The debate about how a "just culture" that protects internal voluntary safety reporting could fruitfully exist alongside a seemingly ravening, prosecution-hungry judiciary is maturing. This is happening despite - or maybe because of - the fact that the automatic criminalisation of air accidents is a globally growing trend.

The Royal Aeronautical Society's London headquarters last week hosted a conference with a formidable agenda: "The Proposed EU Regulation on Air Accident Investigation; the Criminalisation of Air Accidents and the Just Culture". Accident investigation and the judiciary have, in most countries, apparently incompatible objectives, and the judiciary has the greater power. In fact they could play complementary roles and still carry out their different functions - respectively, future accident prevention and the administration of justice.

The evolving argument is that, rather than claiming unique legal privileges for itself - which it is manifestly failing to win - the aviation industry should team with aviation legal specialists and lobby to bring some balance to the way in which accident investigators and the judiciary interface following an air accident. At the same time, regulations governing operations need to be considerably simplified and globally standardised. Both these objectives should be achieved through the forum of the International Civil Aviation Organisation.

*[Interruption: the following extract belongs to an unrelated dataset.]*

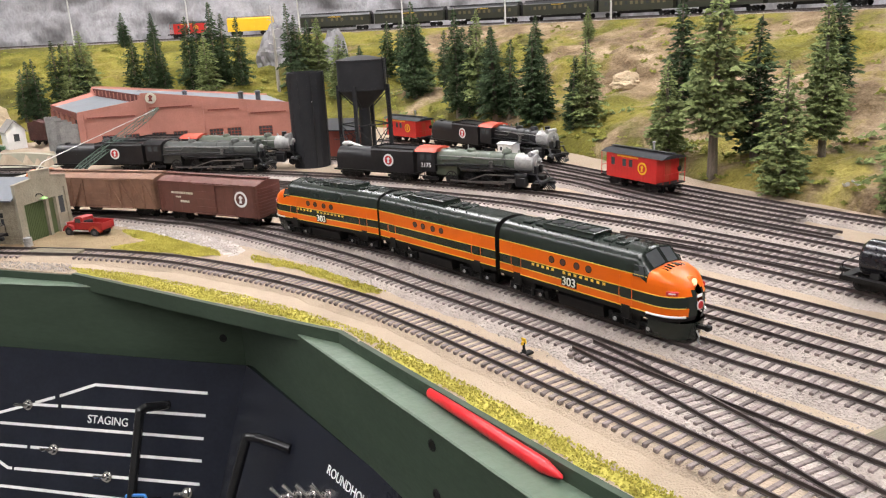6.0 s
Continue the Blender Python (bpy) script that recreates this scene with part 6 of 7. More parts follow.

Paris-based aviation lawyer Simon Foreman provided an national example of the kind of systemic imperfection that leads the total system to behave as it does after an accident. The judiciary in France, he explained, is the only part of the system capable of examining what happened on behalf of the families of the victims, who feel wronged. In the UK, he pointed out, the coroner's court does that, but France does not have an alternative to the criminal court.

Meanwhile, Foreman sees an opportunity to correct one of the manifestly counterproductive aspects of the French post-accident system. Under the European Commission's proposed legislation on future EU accident investigation, as currently drafted, if the judiciary were to want to take charge of evidence from a crash site, depriving the investigators of it, they would be compelled to justify their action. At present they don't have to. But the new rules also make redundant one of the roles the courts fulfil now: investigators will be required to take account of the rights of victims, especially their right to information. Most victims do not seek retribution, they want transparency and compensation.